Забирали по ночам. Поползли слухи. Как и раньше, новости в дом Гольдфрухтов приносили больные. Приняв за день несколько десятков человек, Гольдфрухт-старший знал, что происходит в городе. Известия были неутешительными. Доктор быстро прозревал, понял, что ошибся. Ответственность за принятое решение – остаться легла тяжелым грузом. Он еще считал себя хозяином положения, но чувствовал, время уходит. И тут в дверь позвонили.

Обыск. Ровно в девять вечера. Человек с красной повязкой на рукаве, за ним солдат с винтовкой со штыком. Бумага с постановлением прокурора о производстве обыска. Какова цель обыска? Оружие. Объяснялся на плохом украинском. Новая власть потребовала сдать оружие немедленно. Отец сдал австрийскую саблю, которую хранил с войны, буквально, плакал, когда сдавал. Но сдал. Были охотничьи ружья. Сдали. Пистолет Вальтер, полученный у поляка, Фриц спрятал надежно на чердаке.

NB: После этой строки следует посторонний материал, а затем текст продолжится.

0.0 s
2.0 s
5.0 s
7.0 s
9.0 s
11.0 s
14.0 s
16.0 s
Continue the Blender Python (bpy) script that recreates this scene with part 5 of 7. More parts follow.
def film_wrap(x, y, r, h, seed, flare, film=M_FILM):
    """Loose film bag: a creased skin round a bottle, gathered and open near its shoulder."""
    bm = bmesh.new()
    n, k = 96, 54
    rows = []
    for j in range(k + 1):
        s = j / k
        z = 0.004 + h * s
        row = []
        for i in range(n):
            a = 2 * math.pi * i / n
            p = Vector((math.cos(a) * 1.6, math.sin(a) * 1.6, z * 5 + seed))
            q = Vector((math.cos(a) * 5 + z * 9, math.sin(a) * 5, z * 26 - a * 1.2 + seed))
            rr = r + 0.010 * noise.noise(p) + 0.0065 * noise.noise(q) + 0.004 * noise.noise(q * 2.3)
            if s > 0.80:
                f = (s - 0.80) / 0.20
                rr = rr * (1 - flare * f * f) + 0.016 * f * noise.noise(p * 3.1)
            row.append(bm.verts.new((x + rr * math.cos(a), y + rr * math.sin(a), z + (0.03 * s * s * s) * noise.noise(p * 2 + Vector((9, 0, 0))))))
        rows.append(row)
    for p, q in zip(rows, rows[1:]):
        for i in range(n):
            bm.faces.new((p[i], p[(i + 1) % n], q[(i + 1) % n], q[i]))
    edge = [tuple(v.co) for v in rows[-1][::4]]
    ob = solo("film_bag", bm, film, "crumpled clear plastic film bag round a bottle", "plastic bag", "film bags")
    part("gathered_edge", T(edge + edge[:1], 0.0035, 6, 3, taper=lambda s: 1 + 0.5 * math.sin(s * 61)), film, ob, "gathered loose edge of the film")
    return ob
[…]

Стали искать. Солдат переходил из комнаты в комнату, волоча за собой винтовку, ничего не трогал. А товарищ с повязкой трудился во-всю. Каждые полчаса звонил телефон, он докладывал. Все немалое семейное состояние, нажитое за несколько поколений, ушло в ту ночь. Из семейного сейфа. Золотые монеты – пятьсот золотых луидоров, и советские рубли, которые доктор обменял на леи, сорок лей – один рубль. Были доллары, франки. Все выгребли, подчистую в мешок. Драгоценности матери – серьги, броши, обручальное кольцо – ушли туда же. Обручальное кольцо отца и его же перстень, которым Австрийский император награждал лучших выпускников Венского университета (отец им очень гордился). У Фрица было два кольца, одно с инициалами – на бармицву, другое – в честь окончания лицея. Забрали. Все столовое серебро вытряхнули на стол, туда же ушли серебряные канделябры, ритуальные еврейские ценности, все это в другой мешок, а все часы, какие были в доме, в третий. Описания не делали, дали одну расписку на изъятие предметов из желтого металла и вторую – на серебро.

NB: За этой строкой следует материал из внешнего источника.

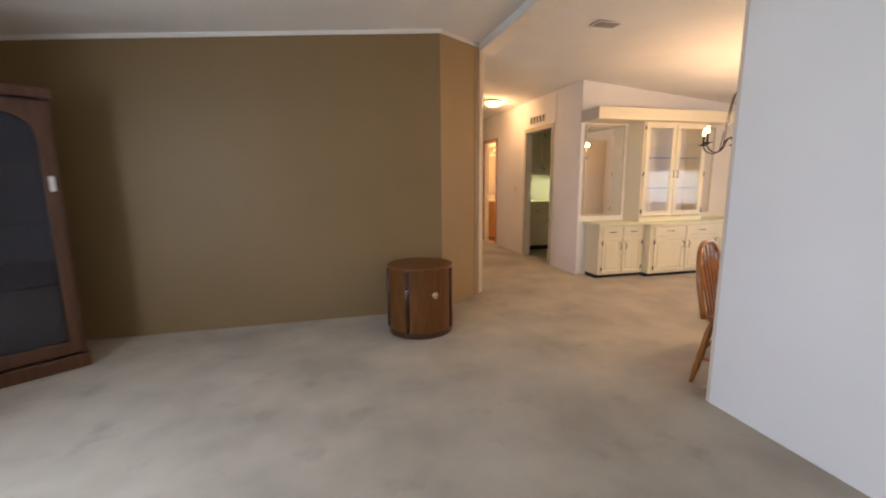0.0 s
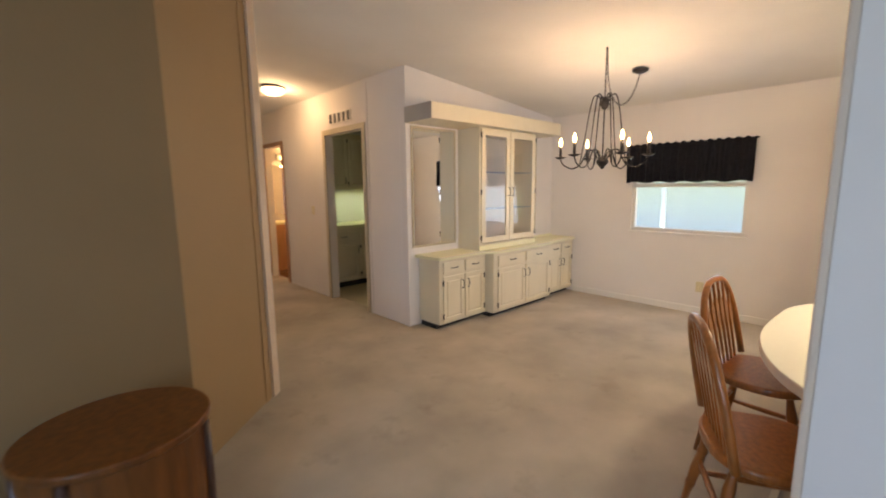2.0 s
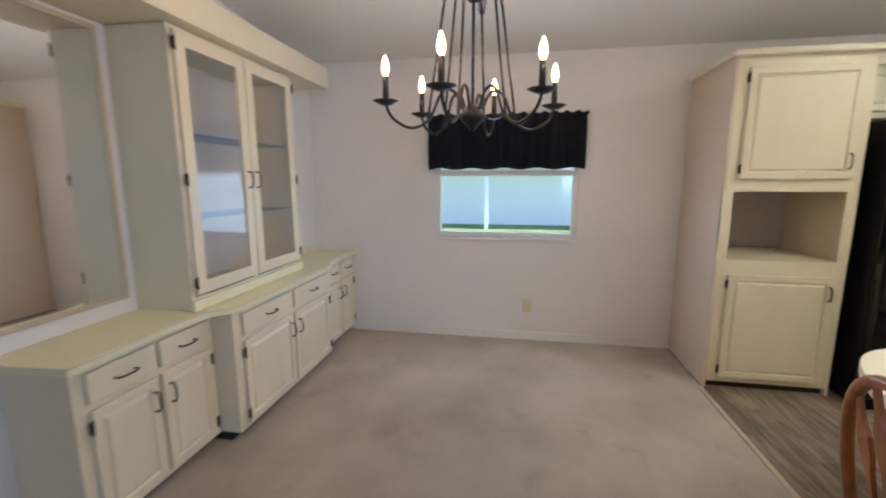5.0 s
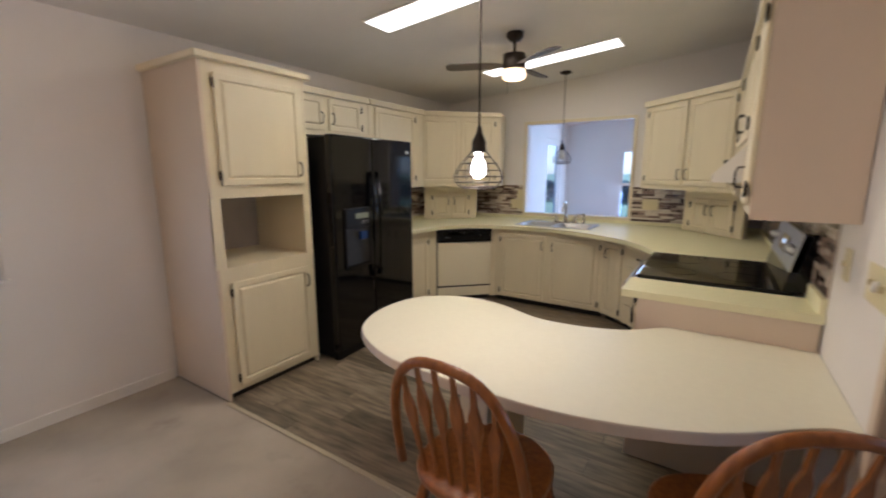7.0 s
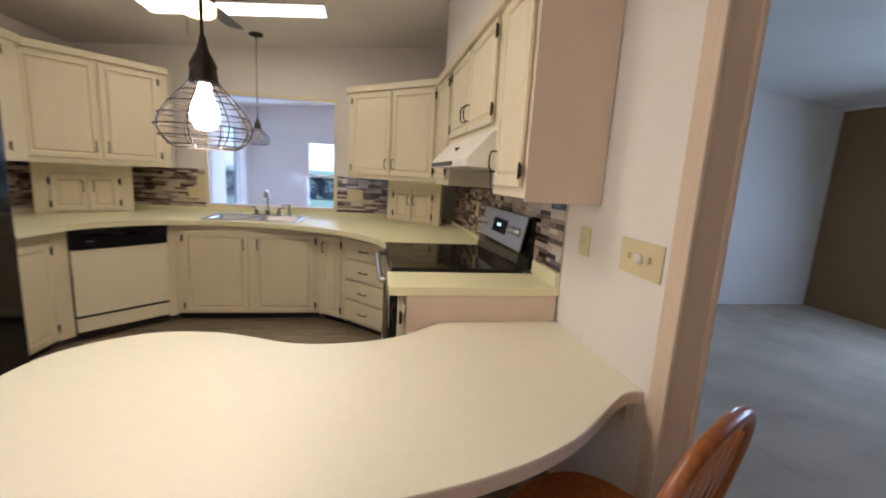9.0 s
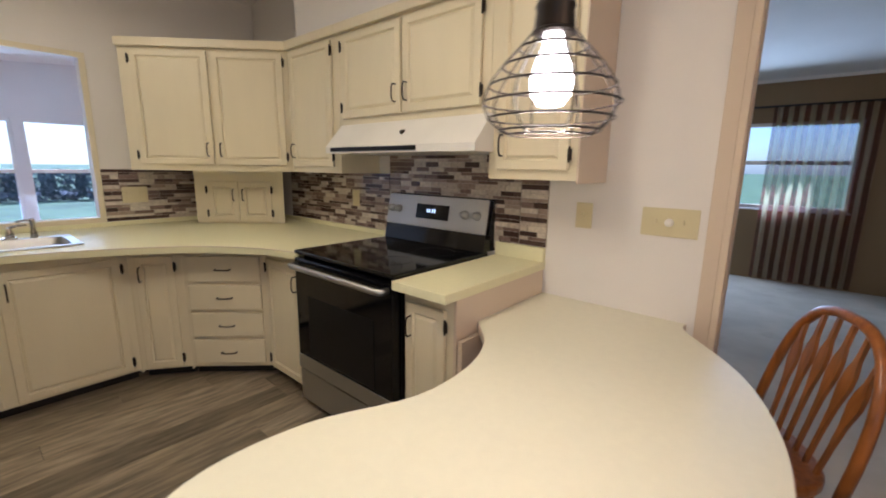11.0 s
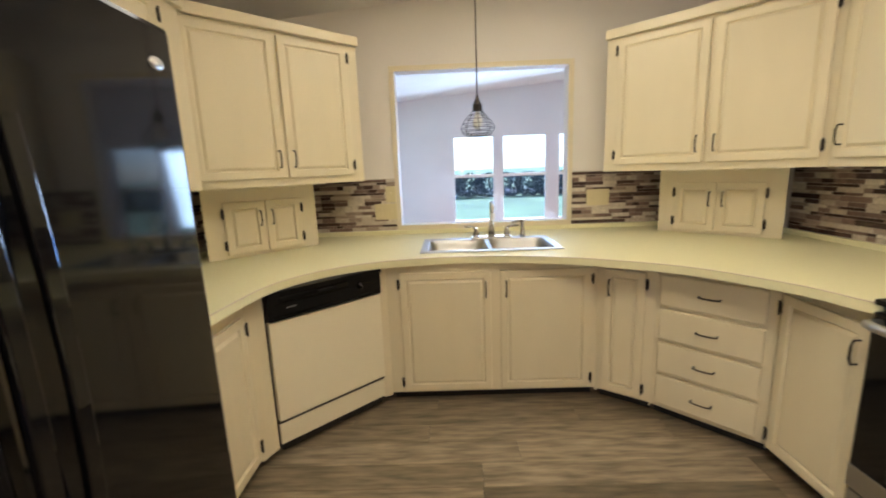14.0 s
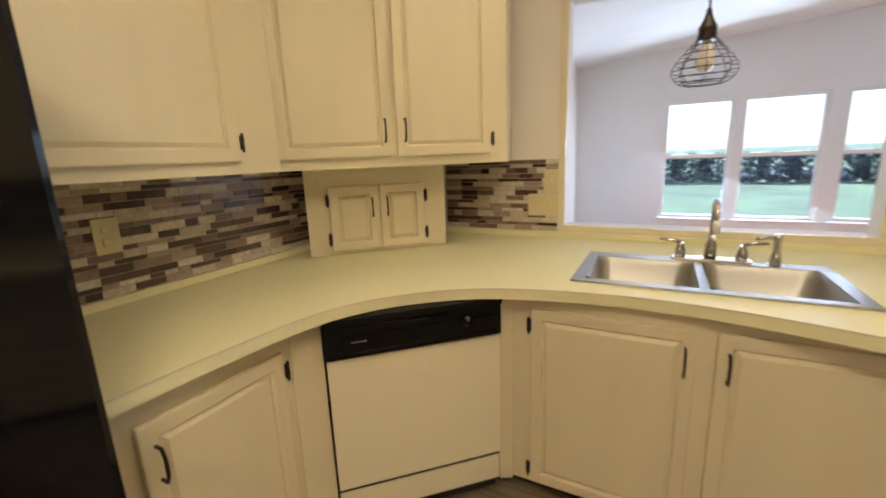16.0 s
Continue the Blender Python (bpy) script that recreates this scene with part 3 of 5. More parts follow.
# kitchen base units
c = cabinet("base_cabinet", pose(5.15, 0.19, 0, 0, 0, -90), 0.515, 0.58, 0, CT - 0.04, "cream base cabinet with one raised-panel door beside the refrigerator", group="kitchen base cabinets")
add_door(c, 0.08, 0.475, 0.10, 0.765, "r")
c = cabinet("sink_cabinet", pose(4.63, -0.875, 0, 0, 0, 180), 1.16, 0.6, 0, CT - 0.04, "cream sink cabinet with two raised-panel doors", group="kitchen base cabinets", hollow=0.2)
add_door(c, 0.075, 0.575, 0.085, 0.78, "l")
add_door(c, 0.625, 1.12, 0.085, 0.78, "r")
c = cabinet("narrow_cabinet", pose(3.465, -0.865, 0, 0, 0, 144), 0.275, 0.4, 0, CT - 0.04, "narrow cream base cabinet with one door", group="kitchen base cabinets")
add_door(c, 0.03, 0.235, 0.085, 0.78, "r")
bpy.data.objects[c.name]["label"] = "narrow cream base cabinet with one raised-panel door"
c = cabinet("drawer_cabinet", pose(3.243, -0.70, 0, 0, 0, 134), 0.50, 0.45, 0, CT - 0.04, "cream base cabinet with four stacked drawers", group="kitchen base cabinets")
for i in range(4):
    add_drawer(c, 0.03, 0.46, 0.096 + i * 0.176, 0.253 + i * 0.176)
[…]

После обыска в доме не осталось ни копейки. Когда изъятие закончилось, чин подступил к матери – где остальное? Мы знаем, вы укрываете ценности. Выдайте, или мы арестуем сына. У Фрица в комнате нашли завалившийся рожок от пулемета. Несколько лет он пролежал среди хлама и вот теперь неожиданно попался на глаза. И румынский мундир в шкафу. Фрица обвинили в хранении оружия. Вызвали на подмогу еще двоих красноармейцев. Мать плакала. В памяти Фрица осталось чудовищное унижение.

Наконец, утром ушли, закинув мешки на плечи. Обыск длился двенадцать часов. Что это было – грабеж или конфискация? Уже теперь – в последние годы века дотошный Фриц послал запрос о судьбе конфискованного. Он вообще немало потрудился и даже кембриджские права на вождение попытался восстановить. Оттуда – из Кембриджа пришло письмо о необходимости (за давностью лет) новых сведений о физическом состоянии водителя. И откуда-то, из организации (или из архива), занятой учетом конфискованных ценностей, поступило подтверждение о получении двадцати шести килограммов серебра. Судьба изделий из желтого металла осталась неизвестной. Фриц считал, что все награбленные ценности пополнили государственную казну.

– Вы думаете, себе? – Спрашивал он меня. – Конечно, нет. Ведь он же партийный. – Вера в чистоту партийных рядов у человека, прожившего дальнейшую жизнь в Союзе и имевшего возможность непосредственно ознакомиться с особенностями системы, впечатляла.

А тогда они остались в разграбленном доме среди перевернутой мебели. И вот еще деталь. Прошло тринадцать лет после трагической гибели жениха сестры. Все эти годы сложенное аккуратно приданое хранилось в отдельном шкафу. У домашних не хватало мужества, перевернуть и закрыть ту давнюю страницу. Теперь все было вывернуто, подвенечный наряд разбросан по полу.

Гольдфрухты походили, походили, и в десять утра легли спать.